WHAT TO PRODUCE: Repeat verbatim, and only, the lines of the data below, beginning at the line that contains "carried.location, carried.rotation_quaternion = m.translation, q" and stopping after the line that contains "curve.update()".

DATASET CONTENT:
# # # # # # #
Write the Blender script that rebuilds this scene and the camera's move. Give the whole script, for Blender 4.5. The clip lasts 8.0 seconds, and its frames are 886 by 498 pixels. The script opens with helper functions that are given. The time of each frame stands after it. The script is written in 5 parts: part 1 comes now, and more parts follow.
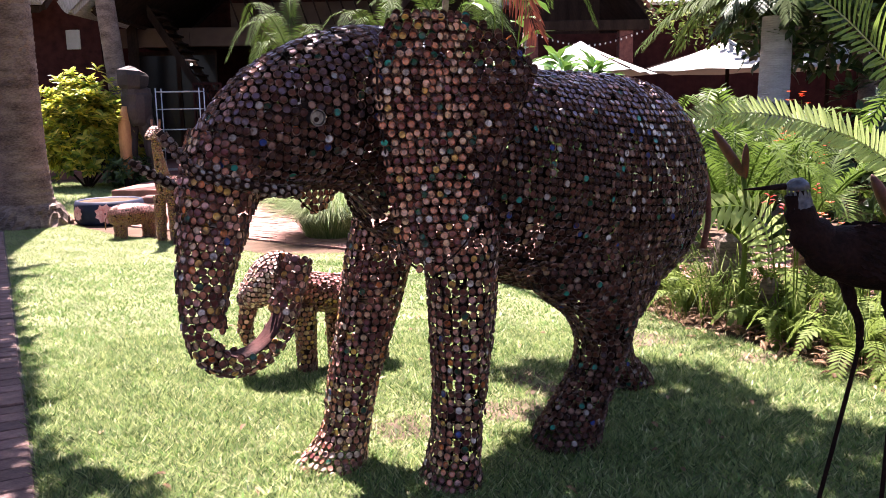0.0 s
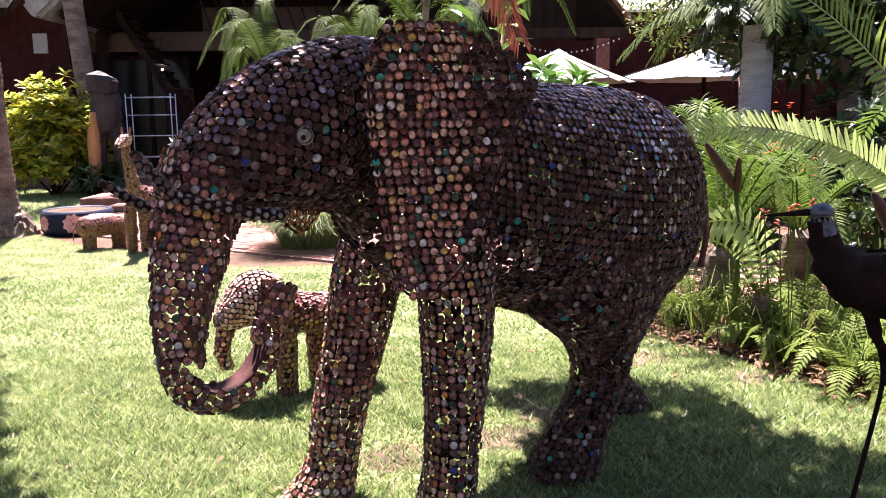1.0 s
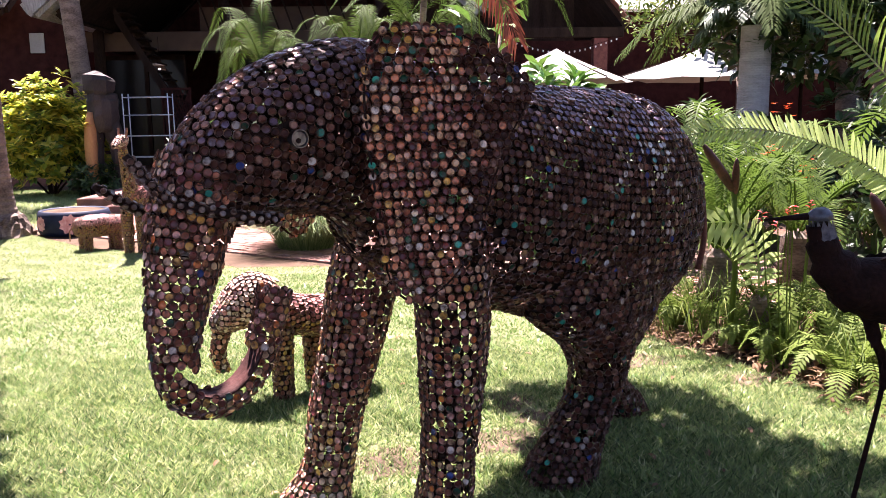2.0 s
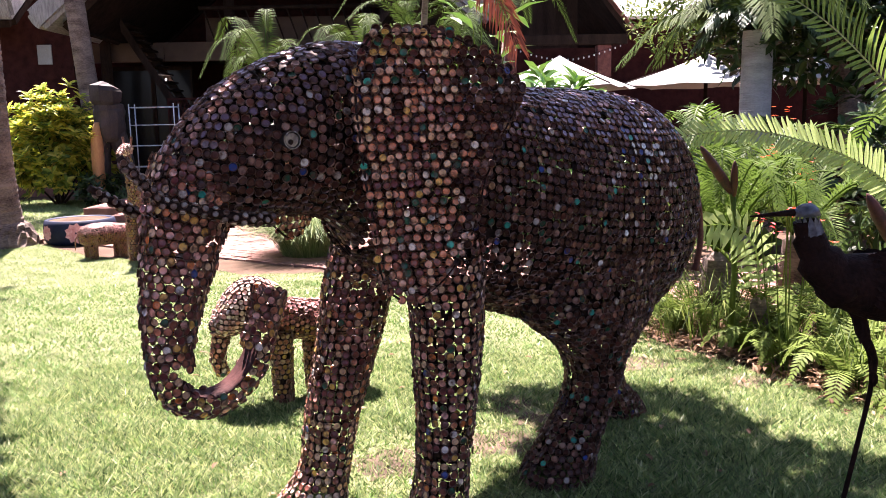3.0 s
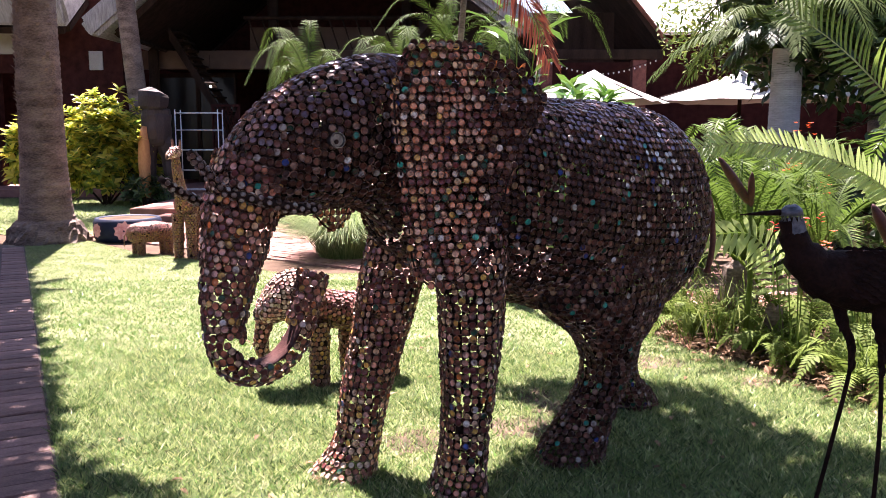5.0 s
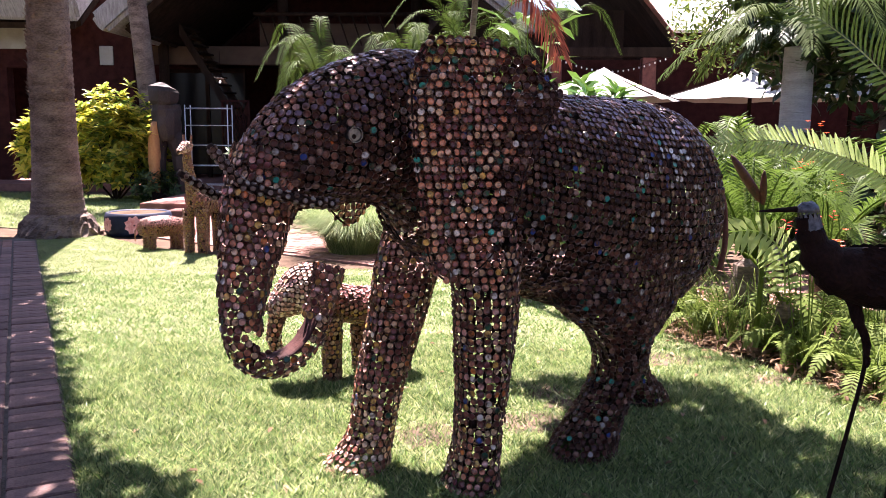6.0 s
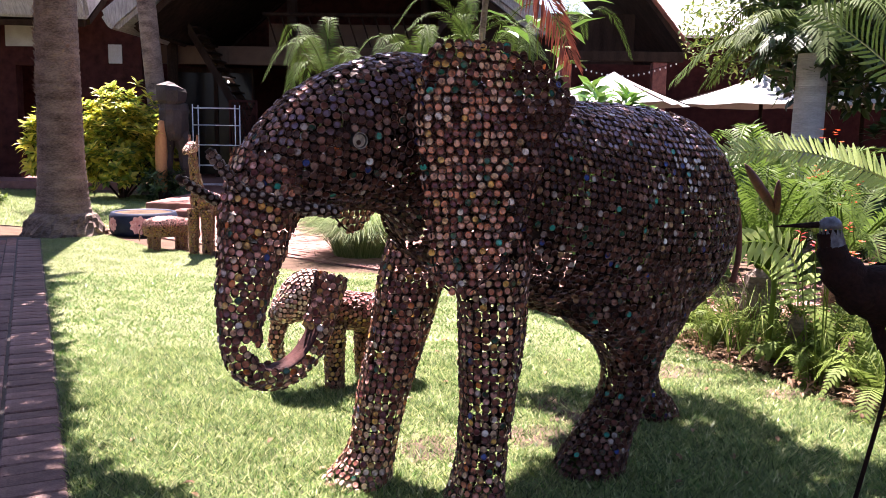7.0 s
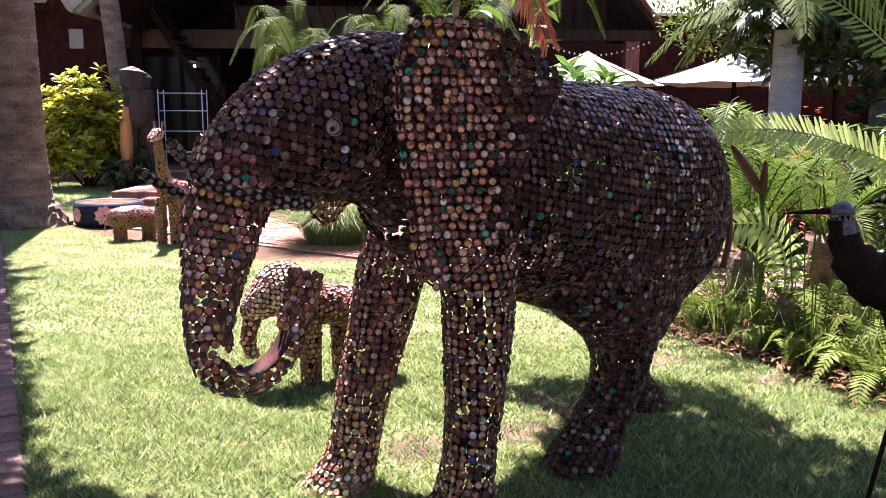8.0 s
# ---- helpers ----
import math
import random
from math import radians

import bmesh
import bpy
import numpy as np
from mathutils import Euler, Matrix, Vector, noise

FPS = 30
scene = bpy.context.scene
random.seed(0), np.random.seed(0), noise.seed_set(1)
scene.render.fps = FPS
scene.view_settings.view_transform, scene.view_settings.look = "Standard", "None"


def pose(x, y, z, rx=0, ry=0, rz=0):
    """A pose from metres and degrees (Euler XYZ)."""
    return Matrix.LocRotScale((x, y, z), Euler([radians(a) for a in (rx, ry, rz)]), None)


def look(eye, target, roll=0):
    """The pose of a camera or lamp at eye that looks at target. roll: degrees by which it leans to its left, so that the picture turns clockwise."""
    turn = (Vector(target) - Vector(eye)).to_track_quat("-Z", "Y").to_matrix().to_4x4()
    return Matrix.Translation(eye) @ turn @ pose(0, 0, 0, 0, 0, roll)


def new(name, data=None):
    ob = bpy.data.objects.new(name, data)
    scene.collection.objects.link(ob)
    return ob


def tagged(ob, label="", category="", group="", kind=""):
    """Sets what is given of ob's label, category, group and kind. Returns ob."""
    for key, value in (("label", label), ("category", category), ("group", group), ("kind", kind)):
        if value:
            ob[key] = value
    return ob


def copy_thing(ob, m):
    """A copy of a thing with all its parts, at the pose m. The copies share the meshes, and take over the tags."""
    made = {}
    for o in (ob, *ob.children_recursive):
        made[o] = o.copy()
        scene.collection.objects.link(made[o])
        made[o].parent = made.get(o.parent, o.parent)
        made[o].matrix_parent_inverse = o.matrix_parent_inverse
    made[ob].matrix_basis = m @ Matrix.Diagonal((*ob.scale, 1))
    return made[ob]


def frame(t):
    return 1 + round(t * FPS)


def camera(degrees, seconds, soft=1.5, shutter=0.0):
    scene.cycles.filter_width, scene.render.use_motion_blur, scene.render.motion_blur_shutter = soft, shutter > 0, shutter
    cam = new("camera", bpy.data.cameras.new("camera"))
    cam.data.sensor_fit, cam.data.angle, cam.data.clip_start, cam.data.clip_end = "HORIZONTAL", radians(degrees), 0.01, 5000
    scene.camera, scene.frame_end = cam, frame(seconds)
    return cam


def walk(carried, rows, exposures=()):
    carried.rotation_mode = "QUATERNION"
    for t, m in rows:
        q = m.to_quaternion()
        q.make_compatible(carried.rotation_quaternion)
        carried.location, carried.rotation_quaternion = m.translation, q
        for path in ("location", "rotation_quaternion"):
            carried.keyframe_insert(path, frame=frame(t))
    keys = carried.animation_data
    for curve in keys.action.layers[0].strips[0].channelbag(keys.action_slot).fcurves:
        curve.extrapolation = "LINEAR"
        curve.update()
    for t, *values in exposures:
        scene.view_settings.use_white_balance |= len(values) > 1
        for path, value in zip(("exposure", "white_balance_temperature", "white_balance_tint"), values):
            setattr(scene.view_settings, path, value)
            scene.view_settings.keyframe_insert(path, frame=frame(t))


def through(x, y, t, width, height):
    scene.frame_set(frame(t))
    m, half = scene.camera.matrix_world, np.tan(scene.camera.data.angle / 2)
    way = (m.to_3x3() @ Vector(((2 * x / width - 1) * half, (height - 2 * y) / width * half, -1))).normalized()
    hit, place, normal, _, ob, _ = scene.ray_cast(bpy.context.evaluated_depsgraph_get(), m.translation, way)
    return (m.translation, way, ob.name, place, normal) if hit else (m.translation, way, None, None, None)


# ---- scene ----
cam = camera(56.0, 8.0, soft=0.85)
PATH = [
    (0, (0.086, -0.139, 1.363), (0.095, 1.834, 1.037), -1.0),
    (0.5, (0.052, -0.019, 1.373), (0.117, 1.953, 1.042), -1.0),
    (1, (0.019, 0.045, 1.4), (0.093, 2.018, 1.085), -0.8),
    (1.5, (0.013, 0.065, 1.417), (0.089, 2.038, 1.1), -0.7),
    (2.8, (0.064, 0.053, 1.389), (0.142, 2.028, 1.084), -1.2),
    (3, (0.071, 0.039, 1.385), (0.132, 2.016, 1.09), -1.2),
    (3.5, (0.086, -0.034, 1.369), (0.135, 1.943, 1.067), -1.0),
    (4, (0.102, -0.127, 1.359), (0.127, 1.852, 1.073), -0.2),
    (4.5, (0.1, -0.222, 1.363), (0.092, 1.76, 1.098), -0.2),
    (6, (0.057, -0.29, 1.355), (0.022, 1.69, 1.081), 0.3),
    (6.5, (0.052, -0.263, 1.365), (0.004, 1.719, 1.102), 0.6),
    (7, (0.057, -0.195, 1.371), (0.006, 1.787, 1.101), 1.0),
    (7.5, (0.051, -0.1, 1.372), (0.029, 1.878, 1.076), 1.2),
    (8, (0.022, -0.009, 1.378), (0.036, 1.966, 1.067), 0.2),
]
walk(cam, [(t, look(eye, target, roll)) for t, eye, target, roll in PATH], [(0.0, 2.74, 6400, 31), (8.0, 2.74, 6400, 31)])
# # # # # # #
PROBLEM SOLUTION:
        carried.location, carried.rotation_quaternion = m.translation, q
        for path in ("location", "rotation_quaternion"):
            carried.keyframe_insert(path, frame=frame(t))
    keys = carried.animation_data
    for curve in keys.action.layers[0].strips[0].channelbag(keys.action_slot).fcurves:
        curve.extrapolation = "LINEAR"
        curve.update()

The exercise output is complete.